• _WHAT IS EXPECTED_: Repeat exactly the lines from the one containing "Continue the Blender" through the one containing "return n.outputs[0]", both lines included, please, without any other lines.

::::

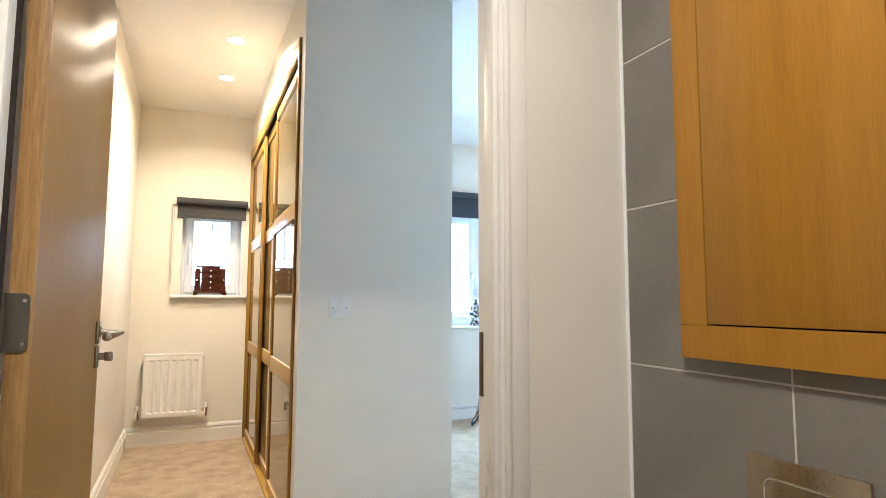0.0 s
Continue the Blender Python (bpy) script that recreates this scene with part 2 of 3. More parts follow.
def floral_material():
    """White cotton with a printed repeat of coral lotus flowers, teal and pale blue leaves and dark palm fans.
    The first UV coordinate runs up the print, the second across it, in metres."""
    m, nt, b = material("floral_cotton")
    tc = nt.nodes.new("ShaderNodeTexCoord")
    uv = nt.nodes.new("ShaderNodeSeparateXYZ")
    nt.links.new(tc.outputs["UV"], uv.inputs[0])
    up_repeat, across_repeat = 0.64, 0.60

    def uv_noise(scale, detail, rough=0.5):
        n = nt.nodes.new("ShaderNodeTexNoise")
        nt.links.new(tc.outputs["UV"], n.inputs["Vector"])
        n.inputs["Scale"].default_value, n.inputs["Detail"].default_value, n.inputs["Roughness"].default_value = scale, detail, rough
        return n.outputs[0]

    wash, wob, wob2 = uv_noise(18, 5, 0.7), uv_noise(11, 3), uv_noise(13, 3)
    pu = calc(nt, "ADD", uv.outputs[0], calc(nt, "MULTIPLY", calc(nt, "SUBTRACT", wob, 0.5), 0.022))
    pv = calc(nt, "ADD", uv.outputs[1], calc(nt, "MULTIPLY", calc(nt, "SUBTRACT", wob2, 0.5), 0.022))

    def mul(a, c):
        return calc(nt, "MULTIPLY", a, c)

    def add(a, c):
        return calc(nt, "ADD", a, c)

    def spot(up, across, turn, size):
        """Coordinates about one place of the repeat, x along the motif, 1 being its length; and polar."""
        du = calc(nt, "WRAP", calc(nt, "SUBTRACT", pu, up), up_repeat / 2, -up_repeat / 2)
        dv = calc(nt, "WRAP", calc(nt, "SUBTRACT", pv, across), across_repeat / 2, -across_repeat / 2)
        cs, sn = math.cos(radians(turn)) / size, math.sin(radians(turn)) / size
        x, y = add(mul(du, cs), mul(dv, sn)), calc(nt, "SUBTRACT", mul(dv, cs), mul(du, sn))
        return x, y, calc(nt, "SQRT", add(mul(x, x), mul(y, y))), calc(nt, "ARCTAN2", y, x)

    def less(a, lim, soft):
        return calc(nt, "DIVIDE", calc(nt, "SUBTRACT", lim, a), soft, clamp=True)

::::

• _EXERCISE RESPONSE_:
Continue the Blender Python (bpy) script that recreates this scene with part 2 of 3. More parts follow.
def floral_material():
    """White cotton with a printed repeat of coral lotus flowers, teal and pale blue leaves and dark palm fans.
    The first UV coordinate runs up the print, the second across it, in metres."""
    m, nt, b = material("floral_cotton")
    tc = nt.nodes.new("ShaderNodeTexCoord")
    uv = nt.nodes.new("ShaderNodeSeparateXYZ")
    nt.links.new(tc.outputs["UV"], uv.inputs[0])
    up_repeat, across_repeat = 0.64, 0.60

    def uv_noise(scale, detail, rough=0.5):
        n = nt.nodes.new("ShaderNodeTexNoise")
        nt.links.new(tc.outputs["UV"], n.inputs["Vector"])
        n.inputs["Scale"].default_value, n.inputs["Detail"].default_value, n.inputs["Roughness"].default_value = scale, detail, rough
        return n.outputs[0]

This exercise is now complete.